EXERCISE OBJECTIVE - Write out, character for character, the line containing "made[o] = o.copy()" and all lines after it up to the end of the listing.

DATA SHOWN -
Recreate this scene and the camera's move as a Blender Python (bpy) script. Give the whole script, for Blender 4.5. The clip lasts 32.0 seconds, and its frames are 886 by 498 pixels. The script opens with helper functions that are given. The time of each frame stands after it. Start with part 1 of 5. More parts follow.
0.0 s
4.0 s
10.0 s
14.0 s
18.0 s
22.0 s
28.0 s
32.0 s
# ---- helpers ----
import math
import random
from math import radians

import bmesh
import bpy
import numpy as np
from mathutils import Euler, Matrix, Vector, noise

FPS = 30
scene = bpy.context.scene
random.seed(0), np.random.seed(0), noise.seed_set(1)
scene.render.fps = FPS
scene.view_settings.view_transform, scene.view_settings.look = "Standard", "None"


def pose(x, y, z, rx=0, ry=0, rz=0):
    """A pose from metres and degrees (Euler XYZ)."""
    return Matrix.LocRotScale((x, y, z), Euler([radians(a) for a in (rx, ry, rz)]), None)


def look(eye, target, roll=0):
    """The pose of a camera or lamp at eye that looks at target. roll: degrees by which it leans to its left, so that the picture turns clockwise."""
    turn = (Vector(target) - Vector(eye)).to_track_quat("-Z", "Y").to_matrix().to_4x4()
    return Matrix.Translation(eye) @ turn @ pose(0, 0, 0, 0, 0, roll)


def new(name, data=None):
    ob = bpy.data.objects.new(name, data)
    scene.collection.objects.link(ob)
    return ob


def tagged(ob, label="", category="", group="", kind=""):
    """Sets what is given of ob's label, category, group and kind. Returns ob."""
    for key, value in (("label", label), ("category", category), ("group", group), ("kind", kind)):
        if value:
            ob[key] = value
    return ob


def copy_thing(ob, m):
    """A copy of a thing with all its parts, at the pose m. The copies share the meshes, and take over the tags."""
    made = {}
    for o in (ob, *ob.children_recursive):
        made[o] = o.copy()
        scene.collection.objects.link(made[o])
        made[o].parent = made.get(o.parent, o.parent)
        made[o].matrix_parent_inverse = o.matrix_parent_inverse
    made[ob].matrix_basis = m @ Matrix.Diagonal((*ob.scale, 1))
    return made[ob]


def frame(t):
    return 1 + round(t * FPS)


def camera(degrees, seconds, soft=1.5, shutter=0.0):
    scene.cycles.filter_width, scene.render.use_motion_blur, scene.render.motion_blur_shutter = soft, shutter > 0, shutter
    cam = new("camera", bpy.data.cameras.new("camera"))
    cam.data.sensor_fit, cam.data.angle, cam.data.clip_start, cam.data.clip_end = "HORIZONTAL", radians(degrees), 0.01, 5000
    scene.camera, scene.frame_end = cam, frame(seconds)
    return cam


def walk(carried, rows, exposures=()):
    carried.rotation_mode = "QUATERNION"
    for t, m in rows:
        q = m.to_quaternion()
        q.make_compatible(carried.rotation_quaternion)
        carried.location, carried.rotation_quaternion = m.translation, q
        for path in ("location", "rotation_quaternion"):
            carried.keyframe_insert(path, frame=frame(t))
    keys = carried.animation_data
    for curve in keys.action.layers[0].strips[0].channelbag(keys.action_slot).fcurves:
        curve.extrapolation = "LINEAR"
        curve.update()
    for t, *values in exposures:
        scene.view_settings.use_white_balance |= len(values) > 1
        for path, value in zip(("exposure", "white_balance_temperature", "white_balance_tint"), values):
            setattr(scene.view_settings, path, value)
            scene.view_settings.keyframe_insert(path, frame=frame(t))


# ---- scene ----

RESPONSE -
        made[o] = o.copy()
        scene.collection.objects.link(made[o])
        made[o].parent = made.get(o.parent, o.parent)
        made[o].matrix_parent_inverse = o.matrix_parent_inverse
    made[ob].matrix_basis = m @ Matrix.Diagonal((*ob.scale, 1))
    return made[ob]


def frame(t):
    return 1 + round(t * FPS)


def camera(degrees, seconds, soft=1.5, shutter=0.0):
    scene.cycles.filter_width, scene.render.use_motion_blur, scene.render.motion_blur_shutter = soft, shutter > 0, shutter
    cam = new("camera", bpy.data.cameras.new("camera"))
    cam.data.sensor_fit, cam.data.angle, cam.data.clip_start, cam.data.clip_end = "HORIZONTAL", radians(degrees), 0.01, 5000
    scene.camera, scene.frame_end = cam, frame(seconds)
    return cam


def walk(carried, rows, exposures=()):
    carried.rotation_mode = "QUATERNION"
    for t, m in rows:
        q = m.to_quaternion()
        q.make_compatible(carried.rotation_quaternion)
        carried.location, carried.rotation_quaternion = m.translation, q
        for path in ("location", "rotation_quaternion"):
            carried.keyframe_insert(path, frame=frame(t))
    keys = carried.animation_data
    for curve in keys.action.layers[0].strips[0].channelbag(keys.action_slot).fcurves:
        curve.extrapolation = "LINEAR"
        curve.update()
    for t, *values in exposures:
        scene.view_settings.use_white_balance |= len(values) > 1
        for path, value in zip(("exposure", "white_balance_temperature", "white_balance_tint"), values):
            setattr(scene.view_settings, path, value)
            scene.view_settings.keyframe_insert(path, frame=frame(t))


# ---- scene ----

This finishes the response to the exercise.